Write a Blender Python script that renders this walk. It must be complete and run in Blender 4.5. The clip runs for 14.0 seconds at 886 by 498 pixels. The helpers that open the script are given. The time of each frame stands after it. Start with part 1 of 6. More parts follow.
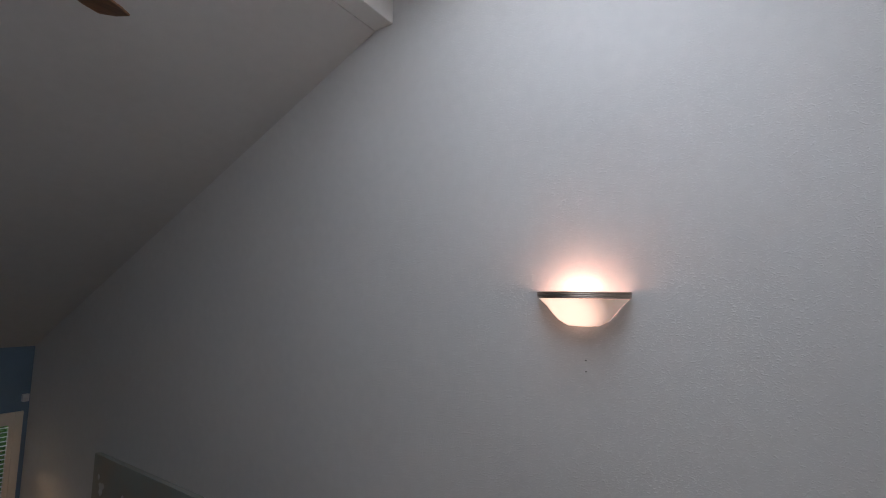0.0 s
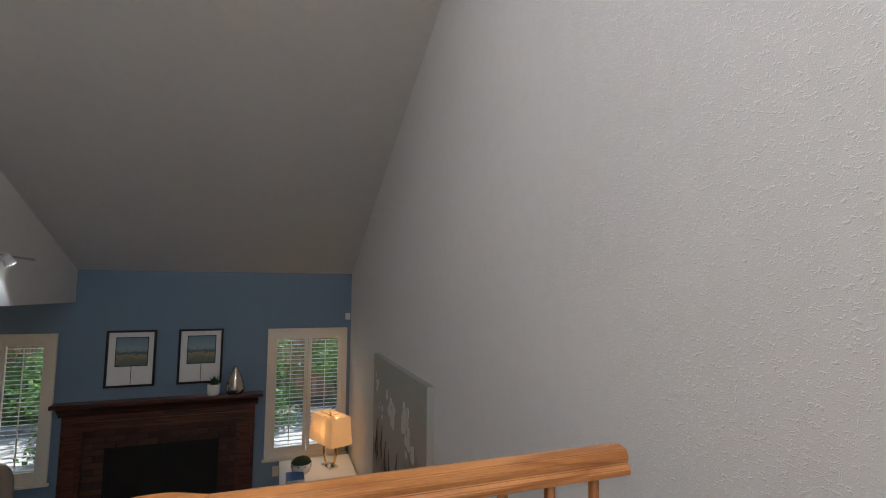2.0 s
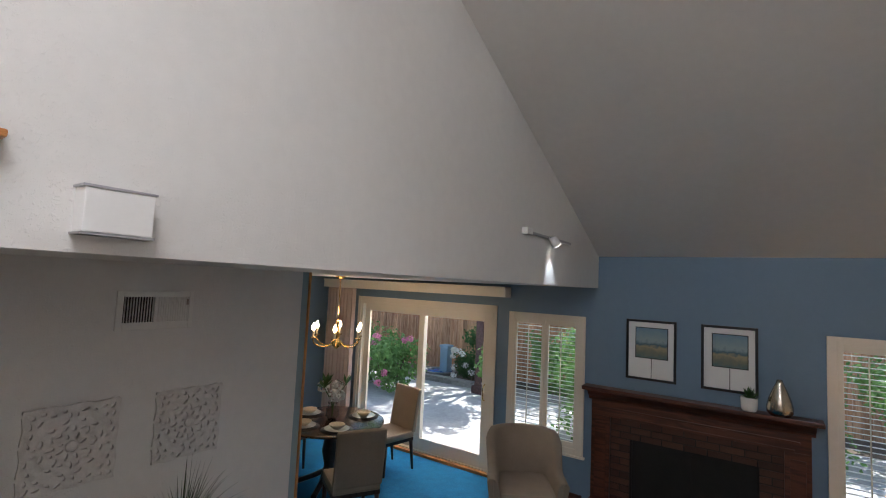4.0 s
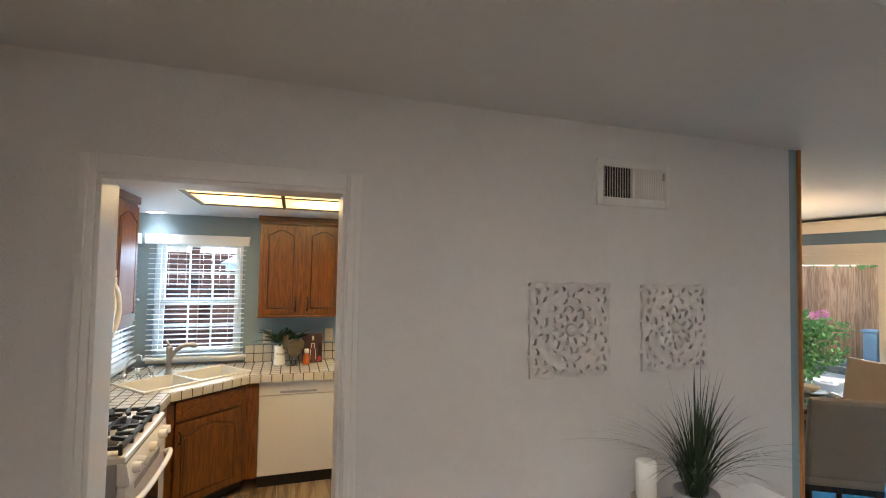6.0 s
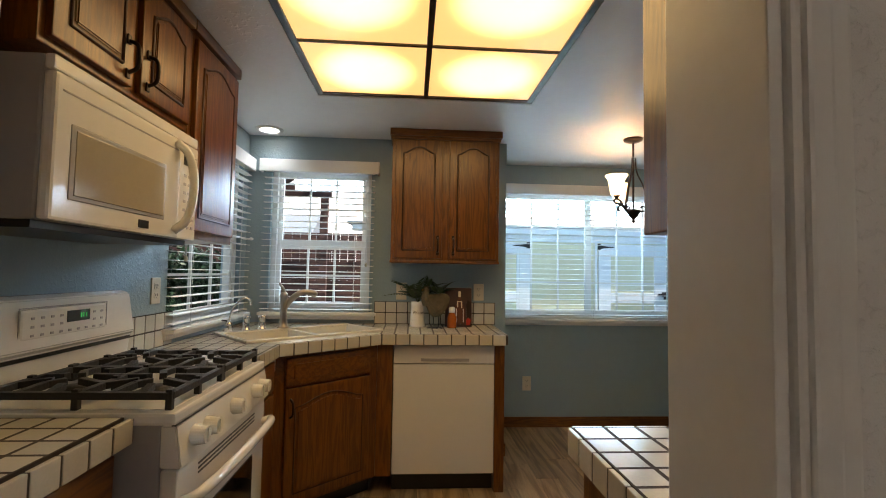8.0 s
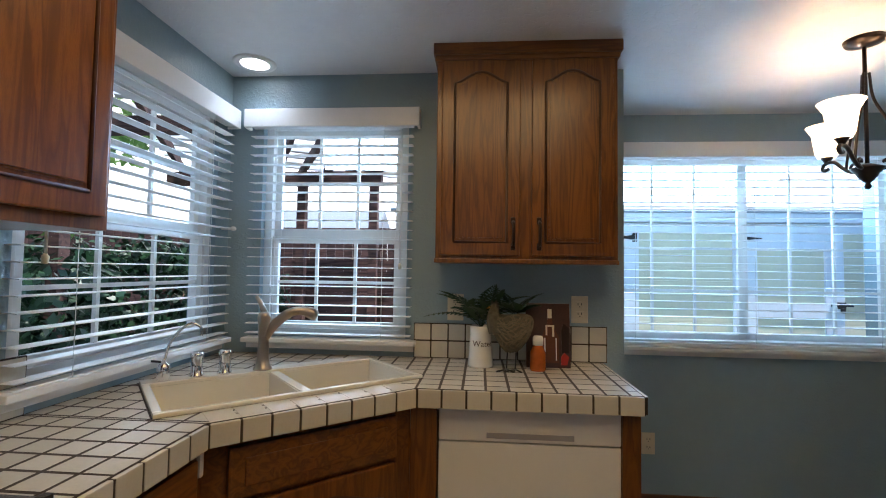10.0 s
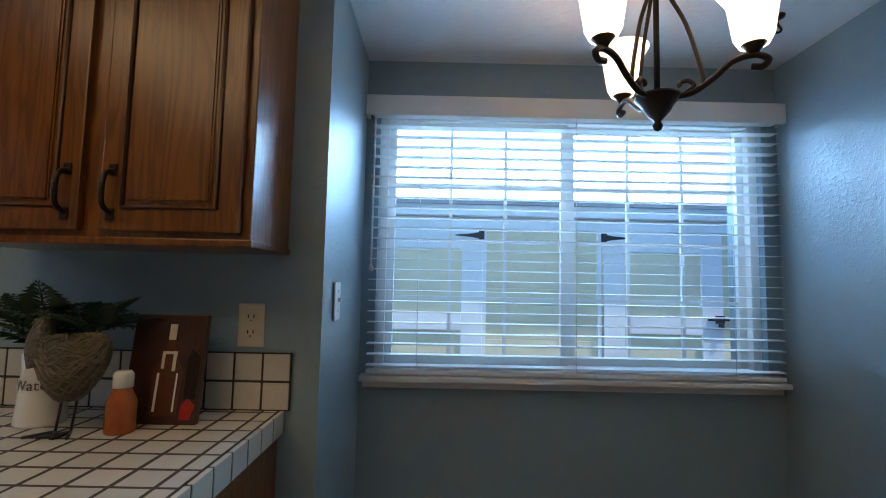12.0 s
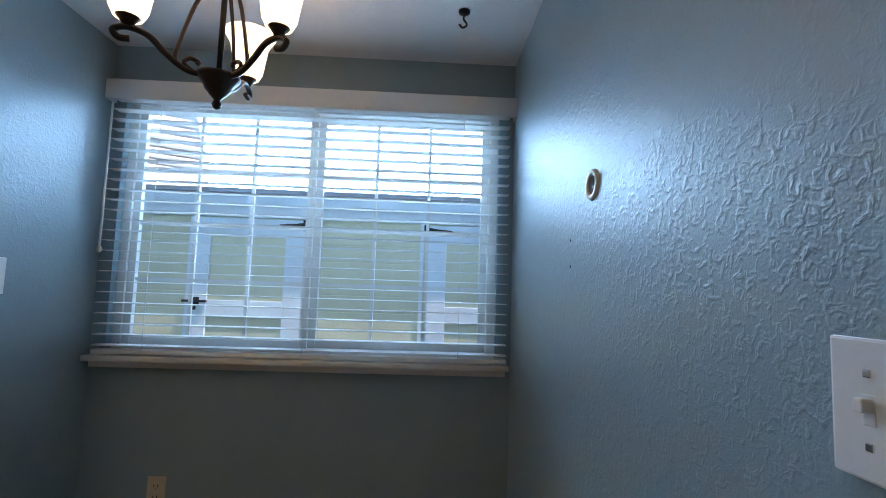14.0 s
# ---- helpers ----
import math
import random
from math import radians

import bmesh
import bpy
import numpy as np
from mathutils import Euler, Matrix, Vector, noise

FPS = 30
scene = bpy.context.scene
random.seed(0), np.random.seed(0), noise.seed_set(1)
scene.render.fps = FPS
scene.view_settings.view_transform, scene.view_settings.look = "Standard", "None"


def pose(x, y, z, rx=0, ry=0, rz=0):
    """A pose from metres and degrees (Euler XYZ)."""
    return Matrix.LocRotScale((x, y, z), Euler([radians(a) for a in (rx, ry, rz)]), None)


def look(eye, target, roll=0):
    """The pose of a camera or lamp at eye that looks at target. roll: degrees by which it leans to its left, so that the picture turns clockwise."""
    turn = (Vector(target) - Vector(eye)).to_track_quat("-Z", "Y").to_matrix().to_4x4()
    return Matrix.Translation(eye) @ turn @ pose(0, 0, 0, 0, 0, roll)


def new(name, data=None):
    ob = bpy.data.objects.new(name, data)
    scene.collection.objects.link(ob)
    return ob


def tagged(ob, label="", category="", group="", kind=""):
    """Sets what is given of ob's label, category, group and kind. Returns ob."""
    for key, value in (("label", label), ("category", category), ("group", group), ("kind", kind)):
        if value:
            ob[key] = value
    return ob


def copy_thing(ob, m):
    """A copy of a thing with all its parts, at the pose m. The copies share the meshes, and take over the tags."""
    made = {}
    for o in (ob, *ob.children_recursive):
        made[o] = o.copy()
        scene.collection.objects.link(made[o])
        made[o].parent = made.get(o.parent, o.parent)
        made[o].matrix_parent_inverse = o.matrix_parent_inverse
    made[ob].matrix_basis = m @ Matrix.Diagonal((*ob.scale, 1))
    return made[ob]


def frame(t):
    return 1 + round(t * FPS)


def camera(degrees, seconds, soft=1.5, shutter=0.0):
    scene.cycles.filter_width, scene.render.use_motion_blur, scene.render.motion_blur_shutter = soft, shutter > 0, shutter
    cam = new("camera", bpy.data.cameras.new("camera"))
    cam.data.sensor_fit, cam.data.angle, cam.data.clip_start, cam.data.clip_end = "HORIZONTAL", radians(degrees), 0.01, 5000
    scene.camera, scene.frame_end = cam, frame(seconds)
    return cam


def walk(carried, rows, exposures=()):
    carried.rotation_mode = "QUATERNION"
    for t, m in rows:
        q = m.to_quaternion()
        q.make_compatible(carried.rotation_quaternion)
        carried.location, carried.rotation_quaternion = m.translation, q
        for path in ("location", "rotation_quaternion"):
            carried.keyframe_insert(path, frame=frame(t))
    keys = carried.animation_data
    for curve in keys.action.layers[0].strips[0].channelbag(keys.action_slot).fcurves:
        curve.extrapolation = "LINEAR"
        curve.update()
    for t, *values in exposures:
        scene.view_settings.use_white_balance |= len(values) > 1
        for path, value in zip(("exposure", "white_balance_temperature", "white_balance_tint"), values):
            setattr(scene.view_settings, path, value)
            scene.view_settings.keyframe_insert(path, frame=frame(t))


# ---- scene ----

- [WORK TO COMPLETE]:
Quote everything in the listing above exactly; pictures are the only thing to omit.

- [RESULT]:
Write a Blender Python script that renders this walk. It must be complete and run in Blender 4.5. The clip runs for 14.0 seconds at 886 by 498 pixels. The helpers that open the script are given. The time of each frame stands after it. Start with part 1 of 6. More parts follow.
0.0 s
2.0 s
4.0 s
6.0 s
8.0 s
10.0 s
12.0 s
14.0 s
# ---- helpers ----
import math
import random
from math import radians

import bmesh
import bpy
import numpy as np
from mathutils import Euler, Matrix, Vector, noise

FPS = 30
scene = bpy.context.scene
random.seed(0), np.random.seed(0), noise.seed_set(1)
scene.render.fps = FPS
scene.view_settings.view_transform, scene.view_settings.look = "Standard", "None"


def pose(x, y, z, rx=0, ry=0, rz=0):
    """A pose from metres and degrees (Euler XYZ)."""
    return Matrix.LocRotScale((x, y, z), Euler([radians(a) for a in (rx, ry, rz)]), None)


def look(eye, target, roll=0):
    """The pose of a camera or lamp at eye that looks at target. roll: degrees by which it leans to its left, so that the picture turns clockwise."""
    turn = (Vector(target) - Vector(eye)).to_track_quat("-Z", "Y").to_matrix().to_4x4()
    return Matrix.Translation(eye) @ turn @ pose(0, 0, 0, 0, 0, roll)


def new(name, data=None):
    ob = bpy.data.objects.new(name, data)
    scene.collection.objects.link(ob)
    return ob


def tagged(ob, label="", category="", group="", kind=""):
    """Sets what is given of ob's label, category, group and kind. Returns ob."""
    for key, value in (("label", label), ("category", category), ("group", group), ("kind", kind)):
        if value:
            ob[key] = value
    return ob


def copy_thing(ob, m):
    """A copy of a thing with all its parts, at the pose m. The copies share the meshes, and take over the tags."""
    made = {}
    for o in (ob, *ob.children_recursive):
        made[o] = o.copy()
        scene.collection.objects.link(made[o])
        made[o].parent = made.get(o.parent, o.parent)
        made[o].matrix_parent_inverse = o.matrix_parent_inverse
    made[ob].matrix_basis = m @ Matrix.Diagonal((*ob.scale, 1))
    return made[ob]


def frame(t):
    return 1 + round(t * FPS)


def camera(degrees, seconds, soft=1.5, shutter=0.0):
    scene.cycles.filter_width, scene.render.use_motion_blur, scene.render.motion_blur_shutter = soft, shutter > 0, shutter
    cam = new("camera", bpy.data.cameras.new("camera"))
    cam.data.sensor_fit, cam.data.angle, cam.data.clip_start, cam.data.clip_end = "HORIZONTAL", radians(degrees), 0.01, 5000
    scene.camera, scene.frame_end = cam, frame(seconds)
    return cam


def walk(carried, rows, exposures=()):
    carried.rotation_mode = "QUATERNION"
    for t, m in rows:
        q = m.to_quaternion()
        q.make_compatible(carried.rotation_quaternion)
        carried.location, carried.rotation_quaternion = m.translation, q
        for path in ("location", "rotation_quaternion"):
            carried.keyframe_insert(path, frame=frame(t))
    keys = carried.animation_data
    for curve in keys.action.layers[0].strips[0].channelbag(keys.action_slot).fcurves:
        curve.extrapolation = "LINEAR"
        curve.update()
    for t, *values in exposures:
        scene.view_settings.use_white_balance |= len(values) > 1
        for path, value in zip(("exposure", "white_balance_temperature", "white_balance_tint"), values):
            setattr(scene.view_settings, path, value)
            scene.view_settings.keyframe_insert(path, frame=frame(t))


# ---- scene ----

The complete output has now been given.